→ **Brief**
Extract the full listing verbatim and drop any pictures from your copy.

================================

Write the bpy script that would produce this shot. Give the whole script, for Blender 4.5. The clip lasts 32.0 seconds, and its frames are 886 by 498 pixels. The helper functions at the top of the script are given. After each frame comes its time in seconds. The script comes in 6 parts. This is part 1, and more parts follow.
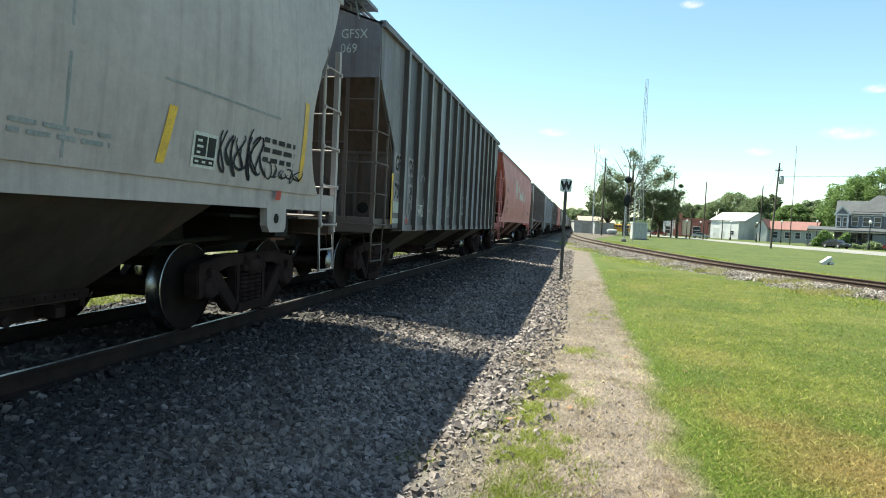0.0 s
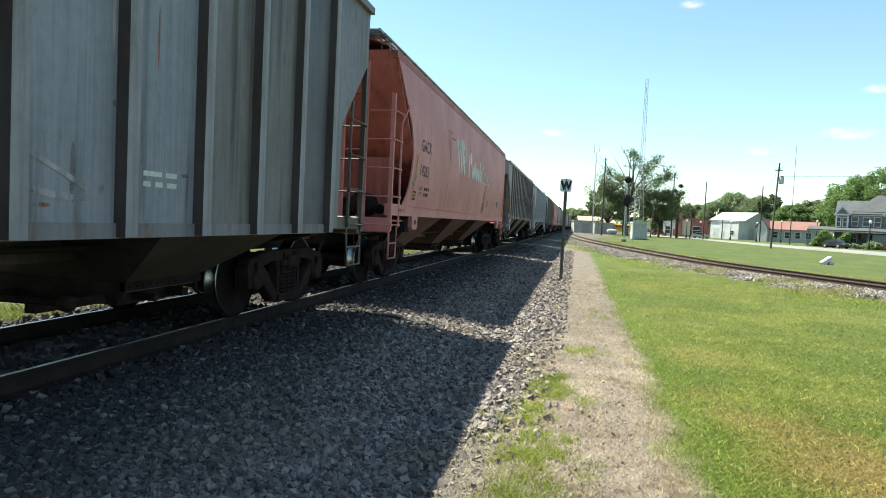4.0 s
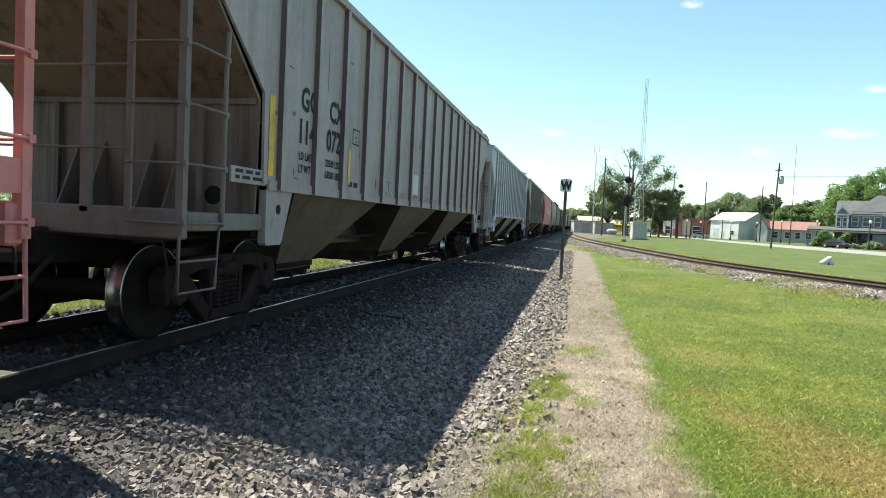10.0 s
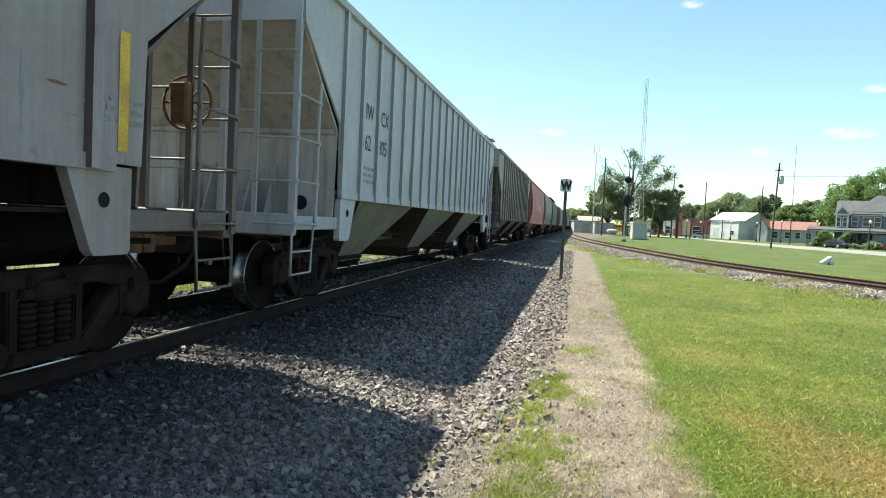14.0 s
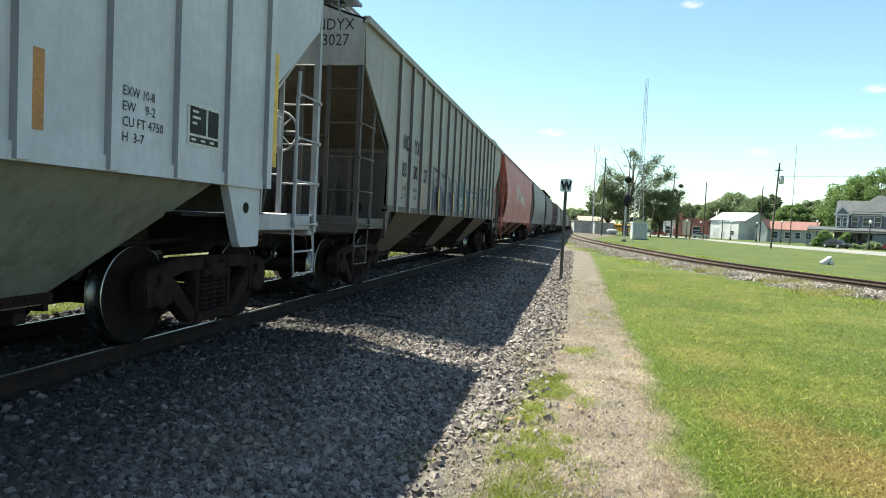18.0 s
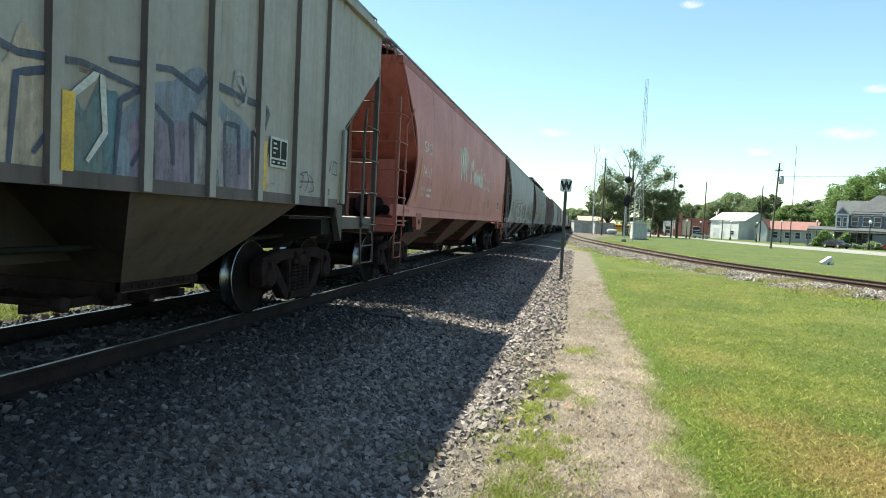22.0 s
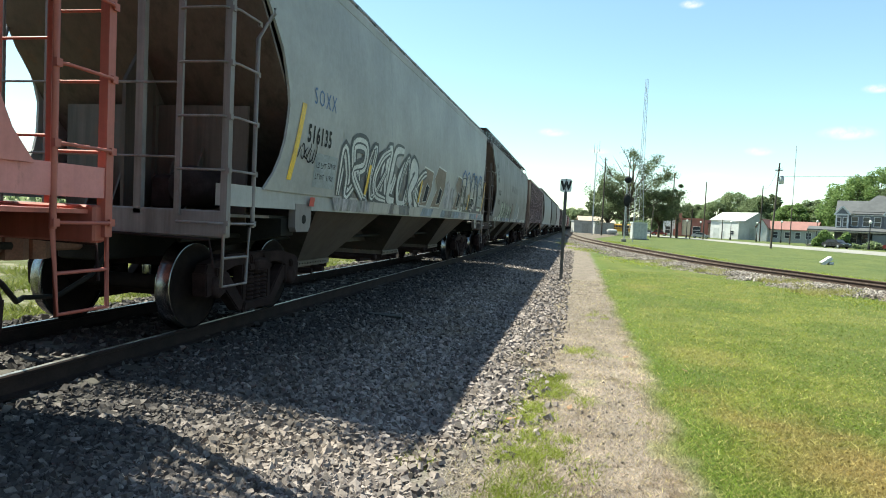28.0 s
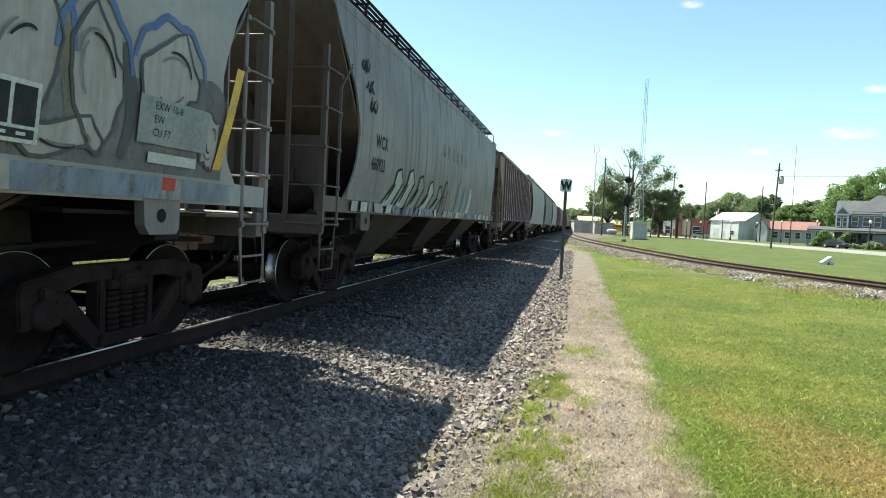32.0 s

================================

→ **Answer to this exercise**
Write the bpy script that would produce this shot. Give the whole script, for Blender 4.5. The clip lasts 32.0 seconds, and its frames are 886 by 498 pixels. The helper functions at the top of the script are given. After each frame comes its time in seconds. The script comes in 6 parts. This is part 1, and more parts follow.
0.0 s
4.0 s
10.0 s
14.0 s
18.0 s
22.0 s
28.0 s
32.0 s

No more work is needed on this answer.